** WORK TO COMPLETE **
Repeat the whole listing exactly as written.

────

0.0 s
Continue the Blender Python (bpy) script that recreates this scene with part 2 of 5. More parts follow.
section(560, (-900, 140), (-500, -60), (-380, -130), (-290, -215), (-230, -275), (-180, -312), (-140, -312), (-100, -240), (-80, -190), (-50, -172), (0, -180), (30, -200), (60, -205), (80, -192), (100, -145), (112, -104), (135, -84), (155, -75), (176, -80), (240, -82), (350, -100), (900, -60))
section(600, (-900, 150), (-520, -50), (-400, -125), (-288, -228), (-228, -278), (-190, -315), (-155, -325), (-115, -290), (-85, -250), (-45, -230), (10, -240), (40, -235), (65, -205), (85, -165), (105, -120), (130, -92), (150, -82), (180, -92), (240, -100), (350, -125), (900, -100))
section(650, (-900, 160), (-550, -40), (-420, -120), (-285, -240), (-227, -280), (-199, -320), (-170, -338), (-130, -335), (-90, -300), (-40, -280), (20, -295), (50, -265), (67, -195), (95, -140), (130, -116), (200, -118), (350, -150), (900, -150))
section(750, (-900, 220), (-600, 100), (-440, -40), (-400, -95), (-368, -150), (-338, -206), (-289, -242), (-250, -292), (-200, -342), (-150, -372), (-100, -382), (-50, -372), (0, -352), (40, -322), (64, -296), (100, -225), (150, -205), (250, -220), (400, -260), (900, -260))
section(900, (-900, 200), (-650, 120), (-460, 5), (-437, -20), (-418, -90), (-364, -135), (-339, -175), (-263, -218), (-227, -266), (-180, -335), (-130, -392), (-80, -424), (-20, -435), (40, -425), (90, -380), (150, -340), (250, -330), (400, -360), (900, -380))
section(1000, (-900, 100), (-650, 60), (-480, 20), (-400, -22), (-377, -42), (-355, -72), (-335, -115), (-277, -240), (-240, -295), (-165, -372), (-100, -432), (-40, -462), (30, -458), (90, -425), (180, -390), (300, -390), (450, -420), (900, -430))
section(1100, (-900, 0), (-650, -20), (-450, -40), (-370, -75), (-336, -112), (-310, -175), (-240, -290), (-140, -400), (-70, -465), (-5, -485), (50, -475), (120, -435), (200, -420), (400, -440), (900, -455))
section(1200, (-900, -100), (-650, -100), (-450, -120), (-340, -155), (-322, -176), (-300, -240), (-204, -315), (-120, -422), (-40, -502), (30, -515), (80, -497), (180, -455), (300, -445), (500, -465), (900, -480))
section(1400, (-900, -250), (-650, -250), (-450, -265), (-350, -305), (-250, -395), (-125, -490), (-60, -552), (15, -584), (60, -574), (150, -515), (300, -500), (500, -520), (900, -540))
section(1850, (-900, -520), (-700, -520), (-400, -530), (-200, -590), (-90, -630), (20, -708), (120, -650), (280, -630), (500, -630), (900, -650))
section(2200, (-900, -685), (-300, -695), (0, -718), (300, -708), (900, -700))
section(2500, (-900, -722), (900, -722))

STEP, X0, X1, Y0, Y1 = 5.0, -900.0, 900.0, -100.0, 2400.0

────

** CORRECT RESULT **
0.0 s
Continue the Blender Python (bpy) script that recreates this scene with part 2 of 5. More parts follow.
section(560, (-900, 140), (-500, -60), (-380, -130), (-290, -215), (-230, -275), (-180, -312), (-140, -312), (-100, -240), (-80, -190), (-50, -172), (0, -180), (30, -200), (60, -205), (80, -192), (100, -145), (112, -104), (135, -84), (155, -75), (176, -80), (240, -82), (350, -100), (900, -60))
section(600, (-900, 150), (-520, -50), (-400, -125), (-288, -228), (-228, -278), (-190, -315), (-155, -325), (-115, -290), (-85, -250), (-45, -230), (10, -240), (40, -235), (65, -205), (85, -165), (105, -120), (130, -92), (150, -82), (180, -92), (240, -100), (350, -125), (900, -100))
section(650, (-900, 160), (-550, -40), (-420, -120), (-285, -240), (-227, -280), (-199, -320), (-170, -338), (-130, -335), (-90, -300), (-40, -280), (20, -295), (50, -265), (67, -195), (95, -140), (130, -116), (200, -118), (350, -150), (900, -150))
section(750, (-900, 220), (-600, 100), (-440, -40), (-400, -95), (-368, -150), (-338, -206), (-289, -242), (-250, -292), (-200, -342), (-150, -372), (-100, -382), (-50, -372), (0, -352), (40, -322), (64, -296), (100, -225), (150, -205), (250, -220), (400, -260), (900, -260))
section(900, (-900, 200), (-650, 120), (-460, 5), (-437, -20), (-418, -90), (-364, -135), (-339, -175), (-263, -218), (-227, -266), (-180, -335), (-130, -392), (-80, -424), (-20, -435), (40, -425), (90, -380), (150, -340), (250, -330), (400, -360), (900, -380))
section(1000, (-900, 100), (-650, 60), (-480, 20), (-400, -22), (-377, -42), (-355, -72), (-335, -115), (-277, -240), (-240, -295), (-165, -372), (-100, -432), (-40, -462), (30, -458), (90, -425), (180, -390), (300, -390), (450, -420), (900, -430))
section(1100, (-900, 0), (-650, -20), (-450, -40), (-370, -75), (-336, -112), (-310, -175), (-240, -290), (-140, -400), (-70, -465), (-5, -485), (50, -475), (120, -435), (200, -420), (400, -440), (900, -455))
section(1200, (-900, -100), (-650, -100), (-450, -120), (-340, -155), (-322, -176), (-300, -240), (-204, -315), (-120, -422), (-40, -502), (30, -515), (80, -497), (180, -455), (300, -445), (500, -465), (900, -480))
section(1400, (-900, -250), (-650, -250), (-450, -265), (-350, -305), (-250, -395), (-125, -490), (-60, -552), (15, -584), (60, -574), (150, -515), (300, -500), (500, -520), (900, -540))
section(1850, (-900, -520), (-700, -520), (-400, -530), (-200, -590), (-90, -630), (20, -708), (120, -650), (280, -630), (500, -630), (900, -650))
section(2200, (-900, -685), (-300, -695), (0, -718), (300, -708), (900, -700))
section(2500, (-900, -722), (900, -722))

STEP, X0, X1, Y0, Y1 = 5.0, -900.0, 900.0, -100.0, 2400.0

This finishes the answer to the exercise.